Acquia Cloud CD Pipelines
Drupal Cloud IDE
Acquia Platform Email Services
Acquia Customer Data Platform
Acquia Personalization
Acquia Cloud Next

At present these issues are not known to be directly impacting the availability of production applications.

However, the availability of User Interfaces and the ability of tasks such as code deployments via the Cloud UI or Acquia Pipelines may not complete.

Cloud IDE instances may not function at this time.

We will provide updates on impacted products and services as we continue to monitor. We will continue coordinating with our infrastructure provider until normal service is restored for all products.
Posted Dec 07, 2021 - 18:27 UTC
Update
We have identified an issue originating from Acquia’s infrastructure provider. This impacts the following products and services:

Acquia Cloud CD Pipelines
Drupal Cloud IDE
Acquia Platform Email Services
Acquia Customer Data Platform
Acquia Personalization
Acquia Cloud Next

At present these issues are not known to be directly impacting the availability of production applications. However, the availability of User Interfaces and the ability of tasks such as code deployments via the Cloud UI or Acquia Pipelines may not complete. New Cloud IDE instances cannot be created at this time.

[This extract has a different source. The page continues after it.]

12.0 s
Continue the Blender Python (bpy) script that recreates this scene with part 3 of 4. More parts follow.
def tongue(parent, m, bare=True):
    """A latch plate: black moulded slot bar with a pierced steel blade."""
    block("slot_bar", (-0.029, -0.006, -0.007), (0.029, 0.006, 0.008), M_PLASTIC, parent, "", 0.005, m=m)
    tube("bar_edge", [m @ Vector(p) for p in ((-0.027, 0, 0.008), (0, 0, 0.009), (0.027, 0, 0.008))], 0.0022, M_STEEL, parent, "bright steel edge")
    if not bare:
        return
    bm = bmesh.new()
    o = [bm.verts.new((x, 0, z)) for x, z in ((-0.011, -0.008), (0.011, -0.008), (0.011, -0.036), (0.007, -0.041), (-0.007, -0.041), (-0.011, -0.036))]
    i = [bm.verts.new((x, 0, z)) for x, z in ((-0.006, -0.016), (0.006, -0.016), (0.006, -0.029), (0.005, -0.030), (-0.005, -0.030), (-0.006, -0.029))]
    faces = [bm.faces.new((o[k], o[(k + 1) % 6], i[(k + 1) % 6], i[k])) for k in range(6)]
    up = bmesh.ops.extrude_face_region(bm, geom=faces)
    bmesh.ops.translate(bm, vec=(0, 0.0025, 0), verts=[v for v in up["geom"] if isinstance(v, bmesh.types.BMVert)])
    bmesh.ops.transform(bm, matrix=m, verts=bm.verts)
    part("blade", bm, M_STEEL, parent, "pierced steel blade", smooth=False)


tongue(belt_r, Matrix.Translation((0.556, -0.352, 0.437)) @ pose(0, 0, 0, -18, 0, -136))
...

We will provide updates on impacted products and services as we continue to monitor. We will continue coordinating with our infrastructure provider until normal service is restored for all products.
Posted Dec 07, 2021 - 17:46 UTC
Identified
We have identified an issue originating from Acquia’s infrastructure provider. This impacts the following products and services:

Acquia Cloud CD Pipelines
Drupal Cloud IDE
Acquia Platform Email Services
Acquia Customer Data Platform
Acquia Personalization

We will provide updates on impacted products and services as we continue to monitor. We will continue coordinating with our infrastructure provider until normal service is restored for all products.
Posted Dec 07, 2021 - 17:08 UTC
This incident affected: Cloud IDE and Acquia Cloud CD Pipelines.